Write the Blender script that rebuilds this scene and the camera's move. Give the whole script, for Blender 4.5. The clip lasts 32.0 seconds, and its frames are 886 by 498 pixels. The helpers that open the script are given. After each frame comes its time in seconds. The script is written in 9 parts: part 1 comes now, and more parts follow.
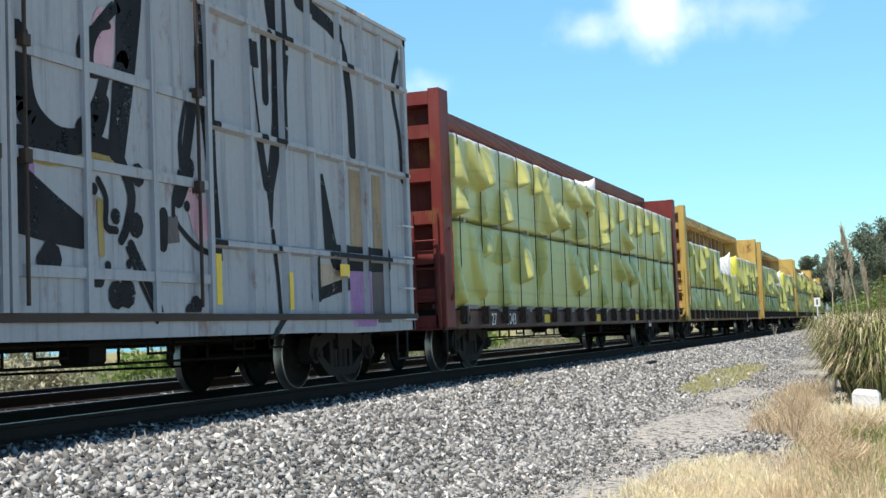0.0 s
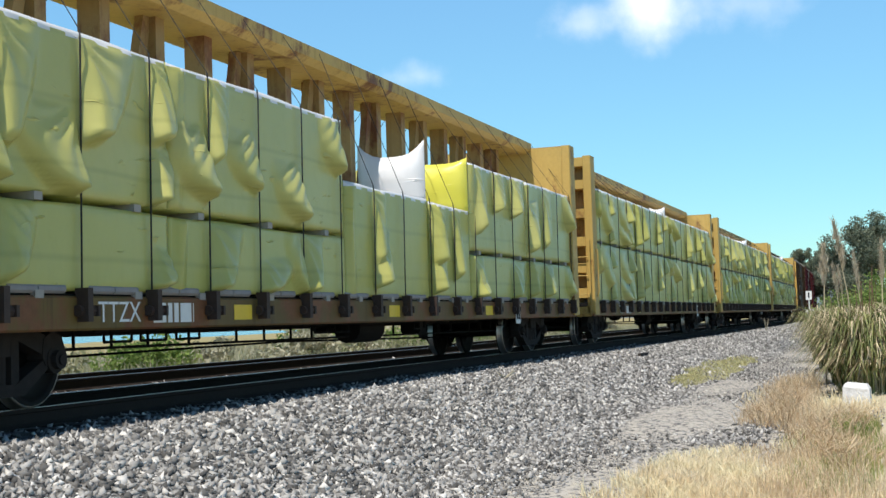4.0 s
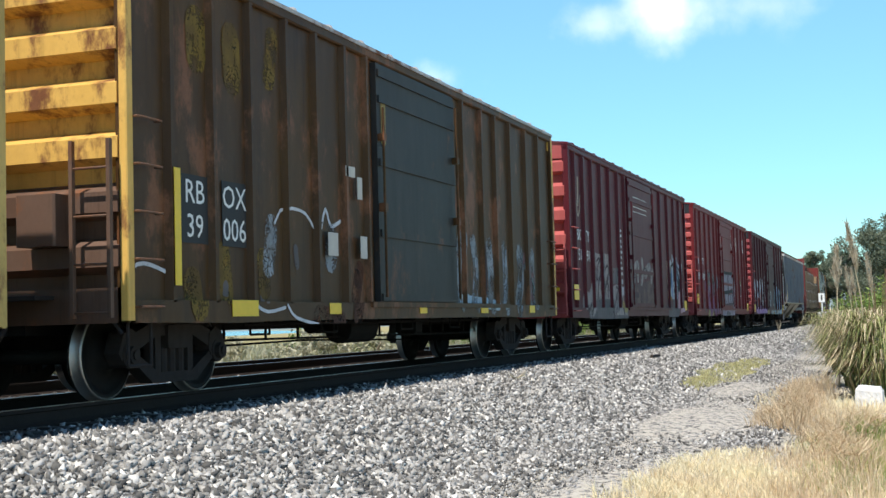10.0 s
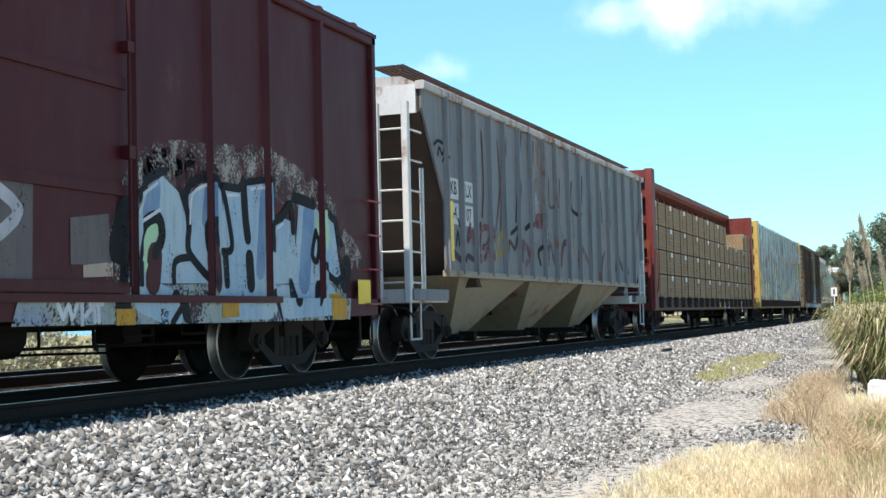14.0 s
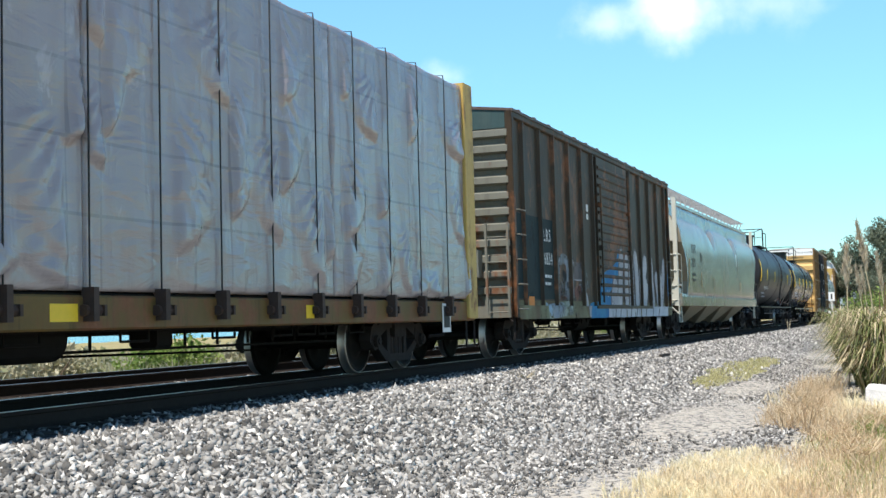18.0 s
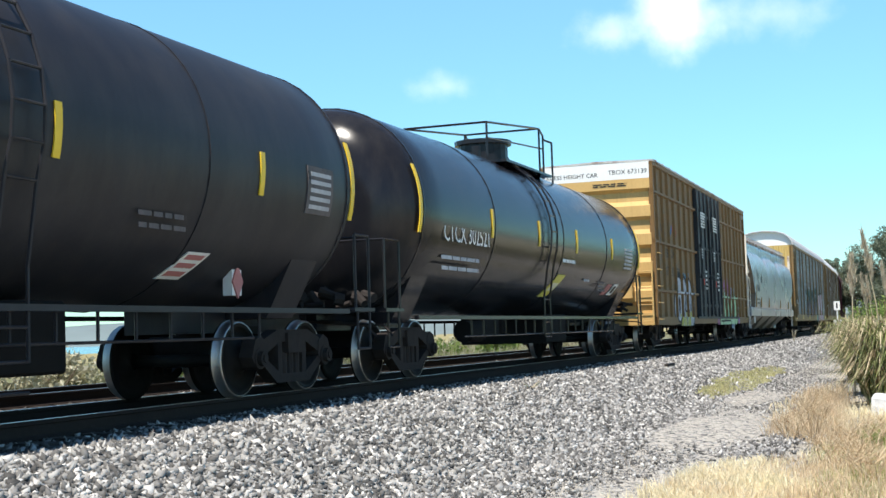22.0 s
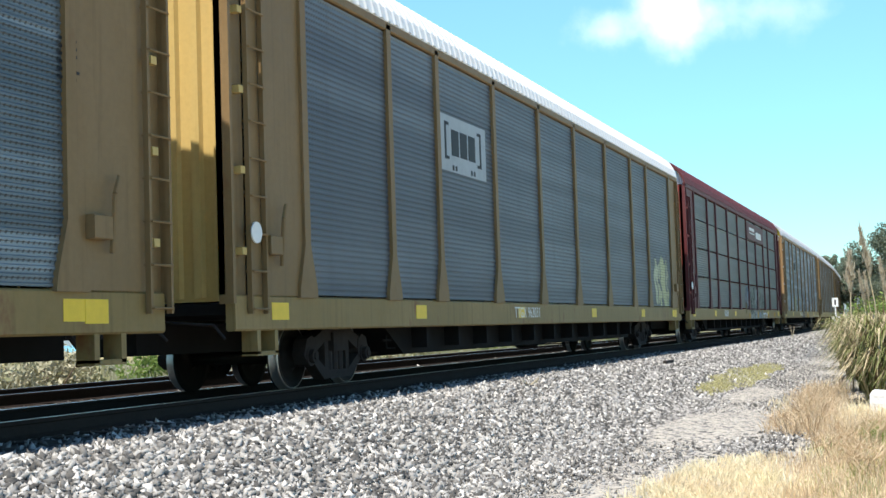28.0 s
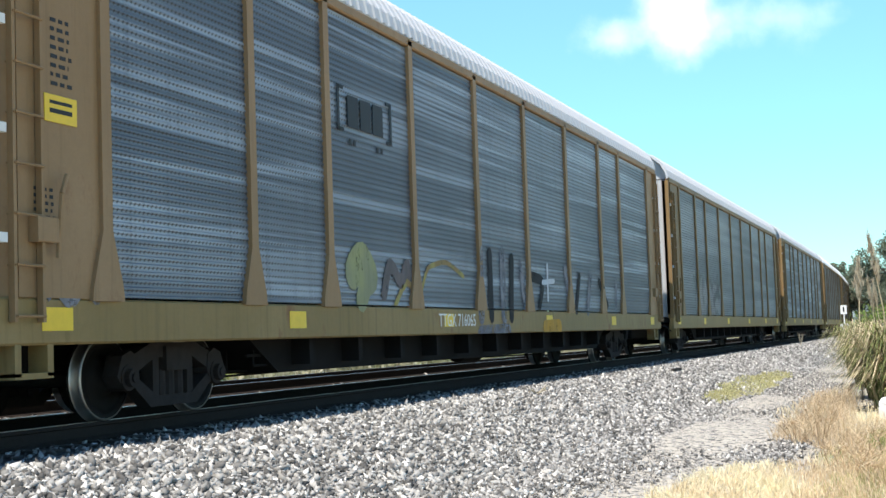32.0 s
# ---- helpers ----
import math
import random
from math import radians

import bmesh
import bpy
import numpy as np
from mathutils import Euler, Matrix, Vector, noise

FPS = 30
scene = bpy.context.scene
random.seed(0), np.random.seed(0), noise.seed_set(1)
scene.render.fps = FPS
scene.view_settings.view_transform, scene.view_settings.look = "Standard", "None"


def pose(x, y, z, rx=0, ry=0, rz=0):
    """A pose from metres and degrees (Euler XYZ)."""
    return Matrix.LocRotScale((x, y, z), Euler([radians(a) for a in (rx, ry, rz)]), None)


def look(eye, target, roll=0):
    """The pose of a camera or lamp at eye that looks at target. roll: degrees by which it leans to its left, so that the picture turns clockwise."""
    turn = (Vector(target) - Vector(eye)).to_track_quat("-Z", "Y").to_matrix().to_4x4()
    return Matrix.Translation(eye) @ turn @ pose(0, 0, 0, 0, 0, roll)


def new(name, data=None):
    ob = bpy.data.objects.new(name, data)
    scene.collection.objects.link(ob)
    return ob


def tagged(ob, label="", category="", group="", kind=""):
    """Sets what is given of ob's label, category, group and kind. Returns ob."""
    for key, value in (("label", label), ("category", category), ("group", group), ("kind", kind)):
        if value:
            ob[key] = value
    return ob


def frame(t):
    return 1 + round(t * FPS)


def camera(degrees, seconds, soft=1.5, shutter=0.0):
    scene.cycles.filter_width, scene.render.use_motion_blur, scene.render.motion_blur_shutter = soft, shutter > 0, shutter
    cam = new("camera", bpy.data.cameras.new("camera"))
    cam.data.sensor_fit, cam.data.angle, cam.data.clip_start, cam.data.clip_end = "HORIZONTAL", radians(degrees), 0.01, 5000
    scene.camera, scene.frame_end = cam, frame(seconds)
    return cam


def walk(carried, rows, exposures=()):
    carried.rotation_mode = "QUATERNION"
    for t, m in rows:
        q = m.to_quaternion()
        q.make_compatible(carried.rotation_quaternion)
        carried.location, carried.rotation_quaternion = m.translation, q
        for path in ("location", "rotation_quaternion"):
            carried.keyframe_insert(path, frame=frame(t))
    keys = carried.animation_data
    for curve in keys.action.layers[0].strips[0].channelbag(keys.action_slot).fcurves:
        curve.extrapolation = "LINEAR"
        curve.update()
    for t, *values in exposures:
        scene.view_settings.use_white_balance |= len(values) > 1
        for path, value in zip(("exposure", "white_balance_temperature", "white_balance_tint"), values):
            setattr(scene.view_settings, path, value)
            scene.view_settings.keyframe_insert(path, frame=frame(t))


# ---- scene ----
* * *
# Job
Output the data above without changes, apart from leaving out the pictures.

# Worked answer
Write the Blender script that rebuilds this scene and the camera's move. Give the whole script, for Blender 4.5. The clip lasts 32.0 seconds, and its frames are 886 by 498 pixels. The helpers that open the script are given. After each frame comes its time in seconds. The script is written in 9 parts: part 1 comes now, and more parts follow.
0.0 s
4.0 s
10.0 s
14.0 s
18.0 s
22.0 s
28.0 s
32.0 s
# ---- helpers ----
import math
import random
from math import radians

import bmesh
import bpy
import numpy as np
from mathutils import Euler, Matrix, Vector, noise

FPS = 30
scene = bpy.context.scene
random.seed(0), np.random.seed(0), noise.seed_set(1)
scene.render.fps = FPS
scene.view_settings.view_transform, scene.view_settings.look = "Standard", "None"


def pose(x, y, z, rx=0, ry=0, rz=0):
    """A pose from metres and degrees (Euler XYZ)."""
    return Matrix.LocRotScale((x, y, z), Euler([radians(a) for a in (rx, ry, rz)]), None)


def look(eye, target, roll=0):
    """The pose of a camera or lamp at eye that looks at target. roll: degrees by which it leans to its left, so that the picture turns clockwise."""
    turn = (Vector(target) - Vector(eye)).to_track_quat("-Z", "Y").to_matrix().to_4x4()
    return Matrix.Translation(eye) @ turn @ pose(0, 0, 0, 0, 0, roll)


def new(name, data=None):
    ob = bpy.data.objects.new(name, data)
    scene.collection.objects.link(ob)
    return ob


def tagged(ob, label="", category="", group="", kind=""):
    """Sets what is given of ob's label, category, group and kind. Returns ob."""
    for key, value in (("label", label), ("category", category), ("group", group), ("kind", kind)):
        if value:
            ob[key] = value
    return ob


def frame(t):
    return 1 + round(t * FPS)


def camera(degrees, seconds, soft=1.5, shutter=0.0):
    scene.cycles.filter_width, scene.render.use_motion_blur, scene.render.motion_blur_shutter = soft, shutter > 0, shutter
    cam = new("camera", bpy.data.cameras.new("camera"))
    cam.data.sensor_fit, cam.data.angle, cam.data.clip_start, cam.data.clip_end = "HORIZONTAL", radians(degrees), 0.01, 5000
    scene.camera, scene.frame_end = cam, frame(seconds)
    return cam


def walk(carried, rows, exposures=()):
    carried.rotation_mode = "QUATERNION"
    for t, m in rows:
        q = m.to_quaternion()
        q.make_compatible(carried.rotation_quaternion)
        carried.location, carried.rotation_quaternion = m.translation, q
        for path in ("location", "rotation_quaternion"):
            carried.keyframe_insert(path, frame=frame(t))
    keys = carried.animation_data
    for curve in keys.action.layers[0].strips[0].channelbag(keys.action_slot).fcurves:
        curve.extrapolation = "LINEAR"
        curve.update()
    for t, *values in exposures:
        scene.view_settings.use_white_balance |= len(values) > 1
        for path, value in zip(("exposure", "white_balance_temperature", "white_balance_tint"), values):
            setattr(scene.view_settings, path, value)
            scene.view_settings.keyframe_insert(path, frame=frame(t))


# ---- scene ----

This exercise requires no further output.